— TASK STATEMENT —
Examine the material below. Gather every line in which the string "follow" appears.

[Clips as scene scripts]
## START
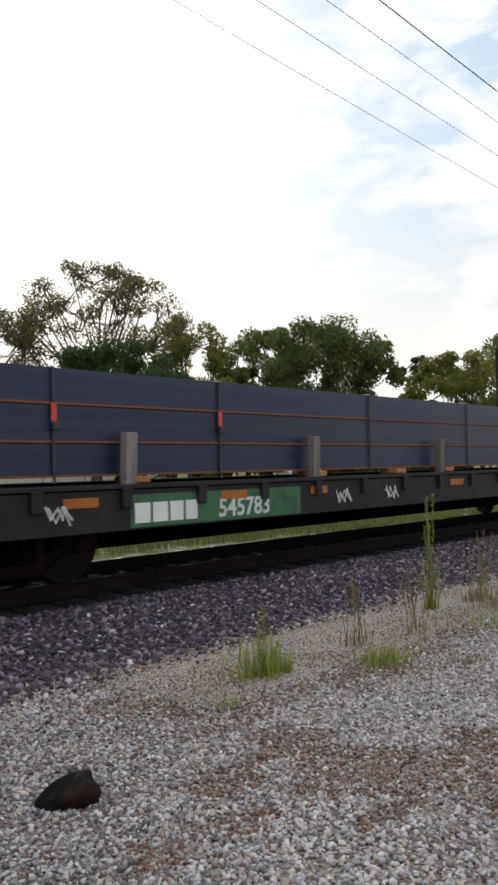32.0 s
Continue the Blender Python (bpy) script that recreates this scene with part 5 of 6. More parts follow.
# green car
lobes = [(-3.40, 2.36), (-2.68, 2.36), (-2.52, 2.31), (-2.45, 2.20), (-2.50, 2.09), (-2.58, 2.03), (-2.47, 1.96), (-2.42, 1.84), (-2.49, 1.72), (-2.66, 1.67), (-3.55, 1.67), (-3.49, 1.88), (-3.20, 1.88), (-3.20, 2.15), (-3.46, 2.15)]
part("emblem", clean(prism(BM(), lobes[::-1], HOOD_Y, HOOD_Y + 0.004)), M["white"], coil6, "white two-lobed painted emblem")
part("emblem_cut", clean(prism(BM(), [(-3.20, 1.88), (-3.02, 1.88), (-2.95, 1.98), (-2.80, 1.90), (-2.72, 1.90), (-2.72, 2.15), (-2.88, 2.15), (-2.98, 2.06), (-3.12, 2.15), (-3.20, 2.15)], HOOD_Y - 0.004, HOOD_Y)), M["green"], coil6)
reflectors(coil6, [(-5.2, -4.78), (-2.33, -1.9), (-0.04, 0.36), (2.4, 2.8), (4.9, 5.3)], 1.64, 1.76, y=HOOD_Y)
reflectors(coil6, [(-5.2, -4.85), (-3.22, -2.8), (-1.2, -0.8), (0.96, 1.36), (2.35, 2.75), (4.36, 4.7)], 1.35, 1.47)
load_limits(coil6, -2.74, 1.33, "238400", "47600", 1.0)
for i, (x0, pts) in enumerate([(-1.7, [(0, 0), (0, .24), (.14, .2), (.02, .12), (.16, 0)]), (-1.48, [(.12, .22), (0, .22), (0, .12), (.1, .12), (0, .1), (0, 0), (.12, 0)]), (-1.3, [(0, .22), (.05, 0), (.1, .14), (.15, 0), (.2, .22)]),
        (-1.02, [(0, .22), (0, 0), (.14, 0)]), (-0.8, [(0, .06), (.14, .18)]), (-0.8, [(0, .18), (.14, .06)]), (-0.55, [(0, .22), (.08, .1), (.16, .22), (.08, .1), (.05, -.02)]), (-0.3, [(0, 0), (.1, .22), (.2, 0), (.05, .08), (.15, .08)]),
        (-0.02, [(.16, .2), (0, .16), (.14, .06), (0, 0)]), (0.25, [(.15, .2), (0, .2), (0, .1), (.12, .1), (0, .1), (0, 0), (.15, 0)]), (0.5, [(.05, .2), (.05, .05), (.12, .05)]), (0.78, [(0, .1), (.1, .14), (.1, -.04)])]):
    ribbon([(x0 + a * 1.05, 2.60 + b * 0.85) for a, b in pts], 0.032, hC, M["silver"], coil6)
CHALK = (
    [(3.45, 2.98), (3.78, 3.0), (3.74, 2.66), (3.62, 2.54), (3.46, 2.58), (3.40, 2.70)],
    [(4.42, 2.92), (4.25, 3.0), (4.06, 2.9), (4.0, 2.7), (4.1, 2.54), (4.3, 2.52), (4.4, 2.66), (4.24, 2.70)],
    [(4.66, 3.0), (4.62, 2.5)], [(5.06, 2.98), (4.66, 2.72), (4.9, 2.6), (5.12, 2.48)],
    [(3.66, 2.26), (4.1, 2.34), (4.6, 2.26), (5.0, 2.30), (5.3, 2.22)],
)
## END
## START
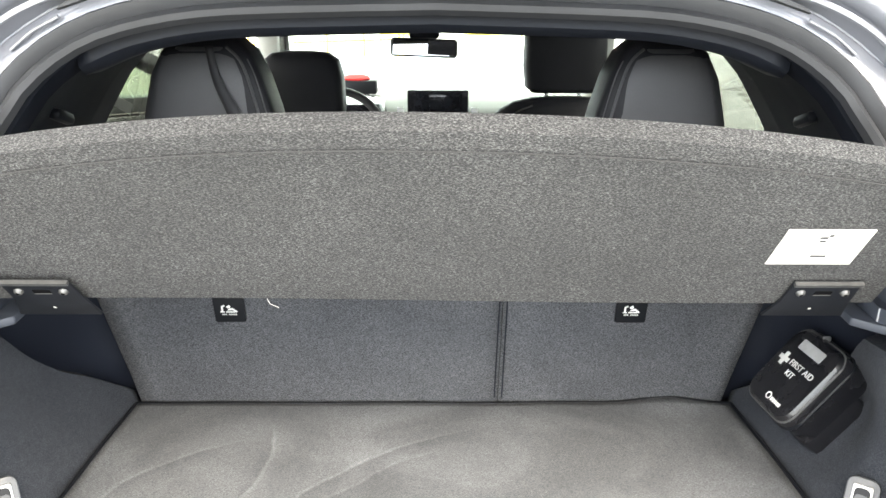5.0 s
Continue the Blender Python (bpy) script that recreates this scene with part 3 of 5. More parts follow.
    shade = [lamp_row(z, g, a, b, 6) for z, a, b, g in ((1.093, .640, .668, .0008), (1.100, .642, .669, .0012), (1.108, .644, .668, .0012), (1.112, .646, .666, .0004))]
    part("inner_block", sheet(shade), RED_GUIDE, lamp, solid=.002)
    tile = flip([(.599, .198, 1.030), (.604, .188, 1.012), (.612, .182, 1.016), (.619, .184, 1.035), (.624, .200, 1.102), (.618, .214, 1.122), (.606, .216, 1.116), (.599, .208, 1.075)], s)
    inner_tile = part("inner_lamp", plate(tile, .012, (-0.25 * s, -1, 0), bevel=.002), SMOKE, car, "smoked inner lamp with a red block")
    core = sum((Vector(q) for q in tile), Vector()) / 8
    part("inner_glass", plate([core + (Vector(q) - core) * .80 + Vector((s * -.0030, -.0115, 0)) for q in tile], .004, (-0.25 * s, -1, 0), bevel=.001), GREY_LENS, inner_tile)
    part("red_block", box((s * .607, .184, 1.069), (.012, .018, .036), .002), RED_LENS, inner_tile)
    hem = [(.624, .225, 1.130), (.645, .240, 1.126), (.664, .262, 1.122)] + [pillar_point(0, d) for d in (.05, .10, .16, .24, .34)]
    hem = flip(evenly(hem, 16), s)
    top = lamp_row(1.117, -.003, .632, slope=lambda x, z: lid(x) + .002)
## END
— EXERCISE ANSWER —
Continue the Blender Python (bpy) script that recreates this scene with part 5 of 6. More parts follow.
Continue the Blender Python (bpy) script that recreates this scene with part 3 of 5. More parts follow.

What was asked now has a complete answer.